Many people wanted to say their goodbyes to Jean-Louis. But toward the end, you turned away some of his friends.
Oh, absolutely. People don’t realize how lucky they are. I said, “Do you have good memories of Jean-Louis?” They said, “Yes,” and I said, “Keep them.” Because cancer is a sickness that really, really is disgusting. I mean, I could lift him in my arms. He was a big, tall guy. He was looking like he was 90 years old. Who wants to see that?
What was it like once Jean-Louis was back at your home?
Friends would come and bring him white truffles—just for the smell, because he could not really eat; they had cut his esophagus, so he could not eat.

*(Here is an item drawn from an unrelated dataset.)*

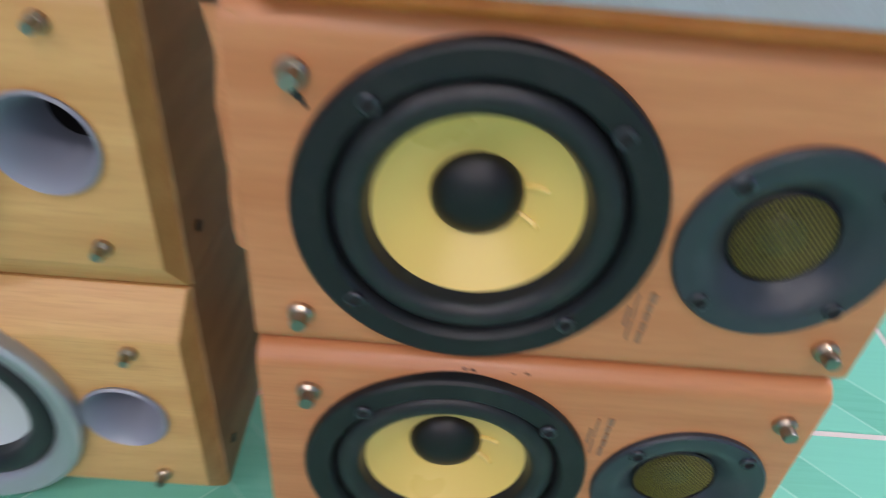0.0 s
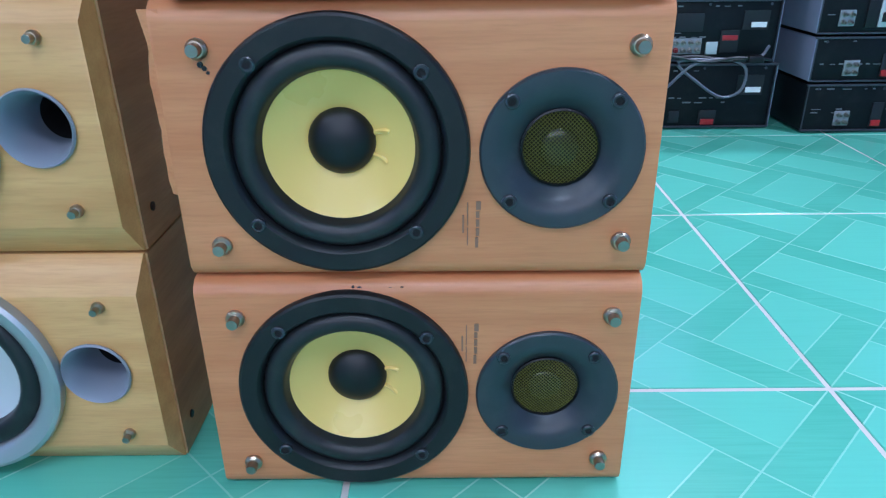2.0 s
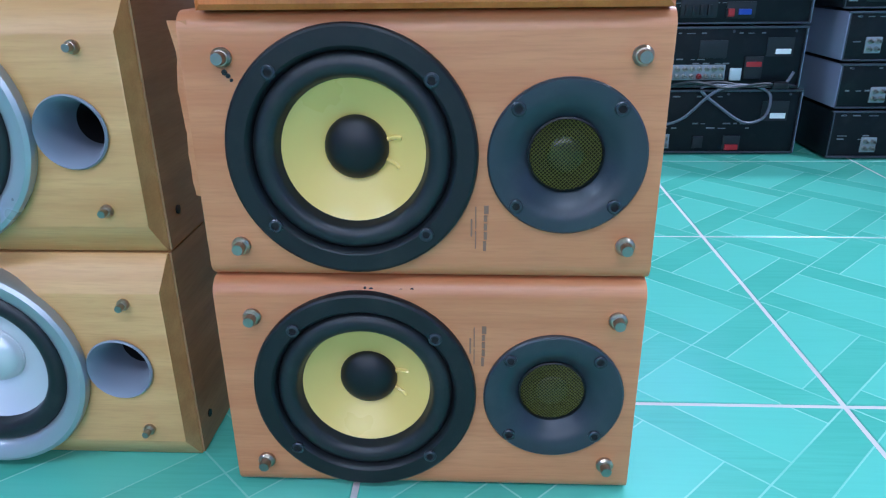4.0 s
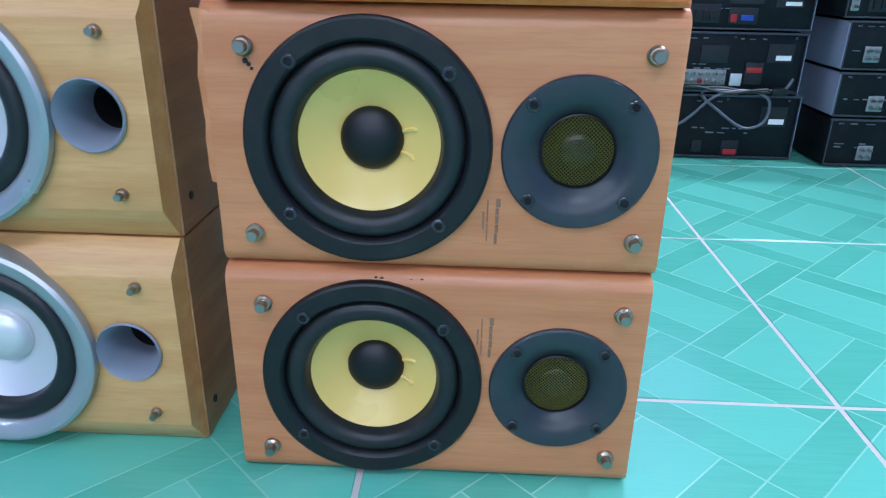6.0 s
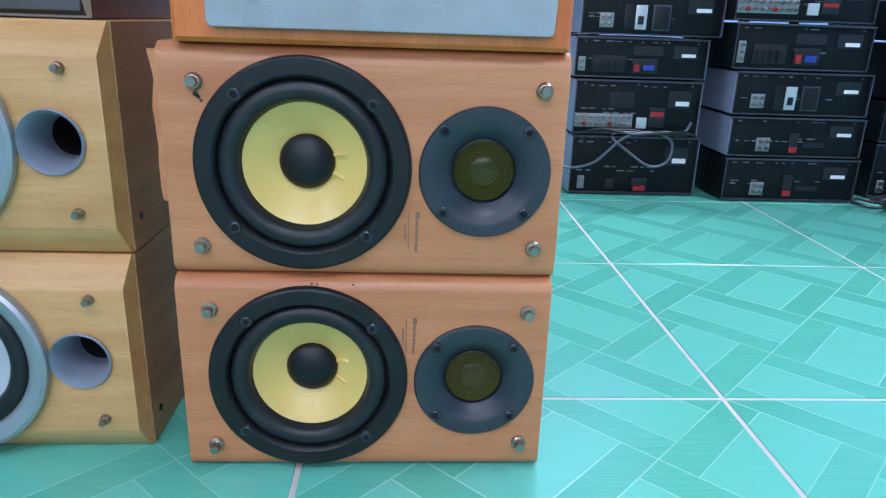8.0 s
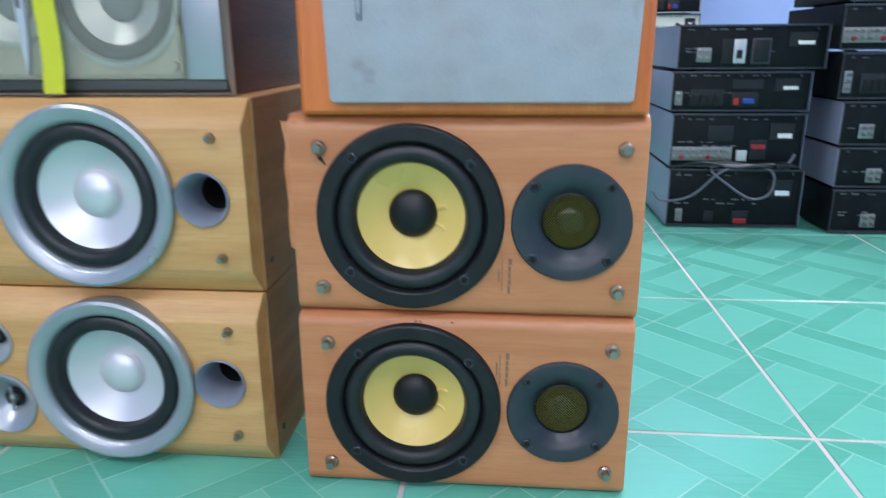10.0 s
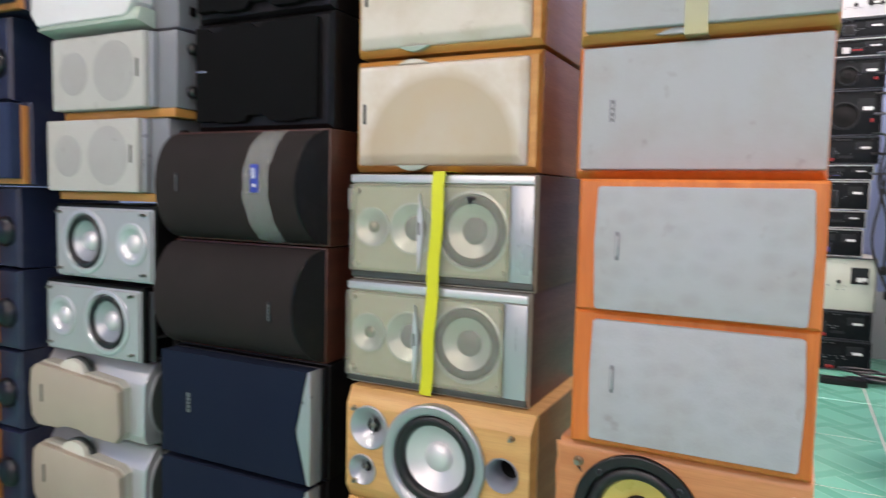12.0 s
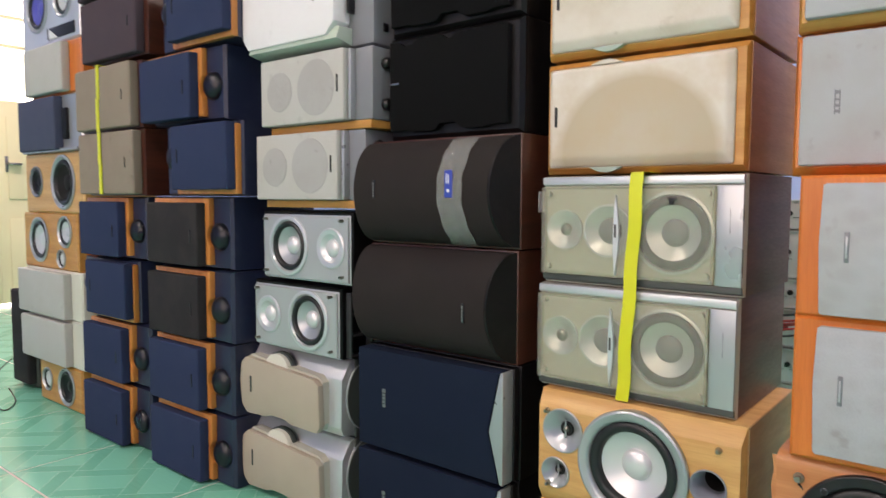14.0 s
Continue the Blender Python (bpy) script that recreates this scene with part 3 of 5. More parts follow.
for cx, cz, cr in ((-0.143, 0.1625, 0.0022), (-0.1405, 0.160, 0.0018), (-0.1385, 0.157, 0.0013)):
    part("chip", lathe([(cr, 0.0004), (cr, -0.0007), (0, -0.0008)], cx, cz, 0.0, 8), SCREW, up, "small dark chip in the veneer")
for cx, cz, cr in ((-0.045, 0.1965, 0.0022), (-0.021, 0.196, 0.002), (-0.018, 0.196, 0.0015), (-0.012, 0.1965, 0.002), (-0.05, 0.198, 0.0012)):
    part("chip", lathe([(cr, 0.004), (cr, -0.0002), (0, -0.0004)], cx, cz, 0.0025, 8), SCREW, low, "small dark chip in the veneer")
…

What a karma. But Michel Richard was coming all the time. Some of Jean-Louis’s best friends from France came and stayed for two days in the house. They were saying goodbye. We knew that.
Did he have any final requests?
One day he wanted a stuffed hen, like we did in Gascony. So I did the stuffed hen. We had food for like 50 people, and of course nobody ate it—I mean, the nurses and my kids a little bit. Then one day he decided he wanted to cook. We have pictures of that: He’s at the table, and he has these long knives and he’s cutting—but he’s obviously lost the coordination. There are pots and pans everywhere. But I think it’s wonderful. I told my children, “You come down now because your father is cooking.” It was incredible.
That must have been a Friday. Then on Saturday, Michel Richard came to visit, and Alain Ducasse was there that day. We chatted for a while. Then Jean-Louis says, “Why don’t you take them? Go for a while for lunch. I need to rest.” So I took Michel and Alain to an Asian market. Then my phone rings and it’s my sister-in-law and she says, “You have to come back!”
Jean-Louis decided the thing that he cooked, he wanted to clarify it. So he has the two nurses and my sister-in-law and pots and pans everywhere. He has taken everything out, and he’s ordering, “Do this! Do that!” And people are lost. My sister-in-law is a vegetarian; she’s not a cook. She doesn’t know what to do. She’s panicking because she thinks he’s going to hurt himself. And he’s getting more and more anxious because they don’t obey him. And they don’t know what to do. He’s screaming at everybody.
So I come home and it’s a disaster. I say, “What are you doing?” And he says, “I need to cook!” So we had a huge table—we are bringing all the food that we bought. We sat there, everyone around the table—Michel, Alain Ducasse, his fiancée, my-sister-in-law, the nurse, my kids. I remember singing, and we ate a little bit of things. And it was wonderful. Then I had to clean the kitchen for hours. I saw it as his last time as chef.
The next day he died.
Yes, Sunday. That Monday we took care of all the arrangements for the cremation. Then I was in the house and I was looking around and I said: “What do I do?” It’s terrible, the emptiness.
I needed to go back to the restaurant, and I did, and everyone was wonderful. And you know, life goes on.
This interview appeared in the March, 2008 issue of The Washingtonian.